Esta dinámica es tramposa. Y es que, claro, tener que subir los impuestos para financiar los gastos puede tener varios efectos.

El primero, desde luego, es el cabreo inmediato, porque a nadie le gusta que le metan la mano en el bolsillo.

El segundo puede ser más grave aún, desde el punto de vista del político que “hace país”, porque es la reflexión inducida: si pides dinero es porque te falta... ¿qué has hecho con el que tenías? Es decir, la presión fiscal puede ser un incentivo a la exigencia de rendición de cuentas.

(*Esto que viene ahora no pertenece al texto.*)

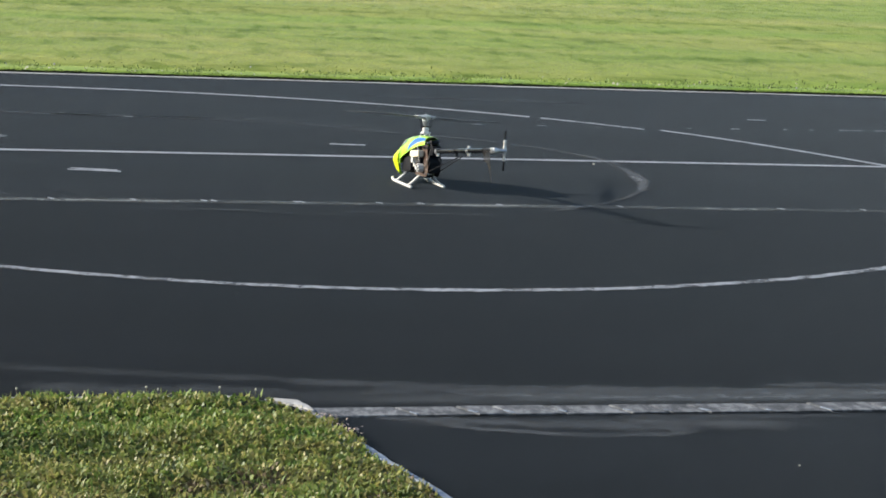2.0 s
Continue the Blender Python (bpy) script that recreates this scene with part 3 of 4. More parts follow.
def build_meadow():
    def strip(y0, y1, x0, x1, bias=1.0):
        def place(rng, n):
            y = y0 + (y1 - y0) * rng.uniform(0, 1, n) ** bias
            x = rng.uniform(x0, x1, n) + (y - y0) * 0.12
            z = -0.031 + 0.002 * (1 + np.sin(y * 2.1 + 0.7 * np.sin(x * 0.8))) + 0.048 * np.clip((16.9 - y) / 0.7, 0, 1)
            return x, y, z
        return place
    sets = [leaves(110000, strip(16.10, 17.4, -1.5, 9.5), (0.016, 0.030), (0.008, 0.014), (1.3, 1.85), 11),
            leaves(230000, strip(17.0, 24, -2, 12, 1.2), (0.016, 0.030), (0.010, 0.018), (1.3, 1.85), 12),
            leaves(150000, strip(23, 36, -3, 17, 1.1), (0.022, 0.040), (0.016, 0.030), (1.3, 1.85), 13),
            leaves(60000, strip(16.15, 36, -22, -6), (0.06, 0.10), (0.03, 0.05), (0.5, 1.6), 16),
            leaves(60000, strip(16.15, 36, 18, 38), (0.06, 0.10), (0.03, 0.05), (0.5, 1.6), 17)]
    v = np.concatenate([s[0] for s in sets])
    off, fs = 0, []
    for a, b in sets:
        fs.append(b + off)
        off += len(a)
    tagged(new("meadow_grass", fast_mesh("meadow_grass", v, np.concatenate(fs), MEADOW)), "mown green meadow grass beyond the runway", "grass", "", "stuff")

    def far(rng, n):
        x, y = rng.uniform(5, 40, n), rng.uniform(0, 9, n)
        return x, 31.8 - 0.30 * (x - 12) + y, np.full(n, -0.03)
    v, f = leaves(40000, far, (0.18, 0.35), (0.05, 0.10), (0.1, 0.8), 14)
    tagged(new("rough_grass", fast_mesh("rough_grass", v, f, ROUGH)), "taller dark green rough grass behind the meadow", "grass", "", "stuff")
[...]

Y, finalmente, está la cuestión mayor. Alguien podría cuestionarse muy seriamente, si no el proceso autonómico en su conjunto sí, desde luego, su irreflexiva “profundización”. El dichoso “mejor cuanta más autonomía” puede ser puesto gravemente en tela de juicio si metemos en el análisis, como sería de rigor, la variable de los costes. Al fin y al cabo, por ejemplo, la sanidad es un servicio que los usuarios esperan sea de una determinada calidad, siéndoles, creo, relativamente indiferente quién se lo preste. Cuánto cuesten las cosas es algo importante. A igualdad de calidad de servicio, es de sentido común que la gente preferirá el sistema que implique menos costes e, incluso, si los incrementos de calidad van acompañados de aumentos de la presión fiscal, empieza a tener sentido plantearse no qué nivel es el óptimo, sino cuál es el que, razonablemente, nos podemos permitir.

En resumidas cuentas, son buenas noticias que alguien empiece a plantearse que no es posible tener atribuciones y poder exentos de responsabilidad. Y los andaluces, que anden con cuidado.